Native American Professor Discriminated Against White Student

A lecturer at San Diego State University was found to have discriminated and retaliated against a student because she was white, a six-month investigation by the California Department of Justice discovered.

The investigation concluded that lecturer Oscar “Ozzie” Monge, who is Native American, had an argument with then-student Crystal Sudano, who is white, after she challenged his thesis on the school’s Aztec mascot, the school newspaper The Daily Aztec reported.

“The first of which — that Monge discriminated against Sudano on the basis of a disability — was found to not be supported by the evidence. However, the final three — discrimination based on race, racial harassment and retaliation — were,” according to the Aztec.

But the harassment over her critique of his thesis was not the first time the two butted heads:

In 2011, Sudano organized protest rallies and participated in the “Occupy” movement, the report said. Monge introduced himself to Sudano in a Facebook post, and the two sporadically communicated over a period of a few years.

They ran into each other again outside of a professor’s office in spring 2016. During this encounter, Sudano said Monge referred to her T-shirt — which bore a stylized SDSU logo with a spear through it — as “racist.”

She signed up for his class the following semester as a late add, with her first day of class on Feb. 7, 2017.

Immediately before Sudano enrolled in the class, she and Monge had a Facebook interaction in which Monge said his effort to remove the Aztec mascot from SDSU was being hampered by a lack of support from Native American students.

Monge sent Sudano at least 15 harassing Facebook messages after she challenged his thesis.

In one he said “all you need is 1 Native (American) student to say they love Aztecs and out it goes. I can provide 1000 white students who agree, but they’ll focus on the 1 ignorant native who doesn’t.”

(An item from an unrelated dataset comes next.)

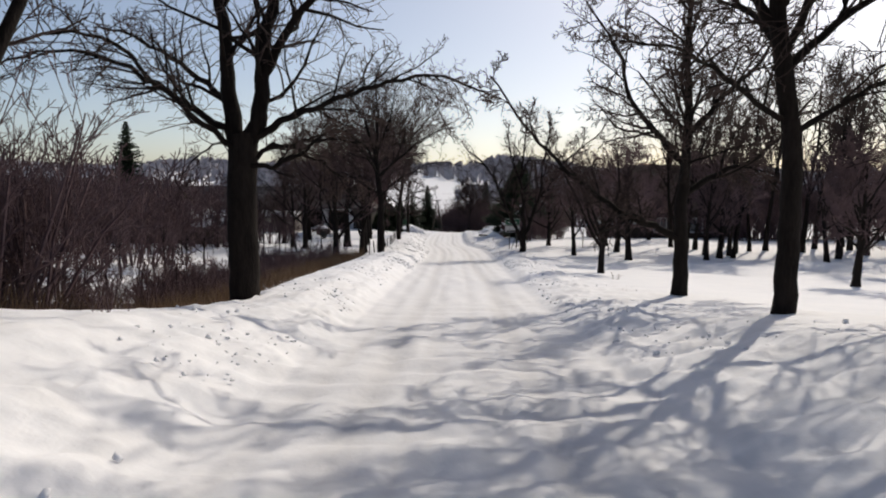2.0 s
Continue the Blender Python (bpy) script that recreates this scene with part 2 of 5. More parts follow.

In another, he explained that the Native American Student Alliance did not back his thesis because “a couple of white students who are members, who apparently have great grandmothers tgat (sic) are Cherokee Princesses (sic).”

Monge also criticized the school’s Associated Students because of its whiteness.

“The AS is something else that confuses me … the way it’s structured, the way it runs And (sic) how damned white it is,” he said.

Sudan argued, saying that “The idea is that EVERYONE no matter ho (sic) low on the totem pole you are, shared governance is what gives the lowest man the right to share his opinion and for that opinion to be heard.”

Monge told her not to use the term “totem pole” and went on to refer to other students as “Uncle Toms” and “Frat Bros and Sorority Sisters … who do not easily empathize with non-whiteness.”

Monge blocked her Facebook after the two continued to argue, but first he threatened to change her grade as revenge.

“Monge retaliated against Sudano … after she complained to [him] about his discriminatory and harassing conduct, and appeared to undermine Monge’s thesis in the mascot resolution debate. Monge told Sudano that her grade would be lowered, ultimately causing her to seek a constructive withdrawal from [his] class,” the investigation discovered, according to the Aztec.

“The messages Monge sent to Sudano demonstrate that Monge has an animus against white people” and “Monge uses ‘white’ whenever he wishes to explain someone who has done something wrong, or bad.”

In his letter to investigators, Monge made no secret about his anger against white people.

“It is quite easy to argue that ‘whiteness’ is synonymous with evil,” he wrote.

The university issued a statement on the matter, but did not get into specifics due to privacy concerns.

“San Diego State University is committed to creating a learning environment where everyone is treated with respect and dignity. The university prohibits discriminatory behavior and harassment of any kind on campus, and takes allegations of misconduct by any member of the campus community very seriously,” it said. “The university responds to all reports of alleged violations by members of the campus community, and takes appropriate action to prevent, investigate, correct or discipline such conduct. San Diego State University does not discuss pending matters due to privacy rights of all parties involved and to protect the integrity of the review process.”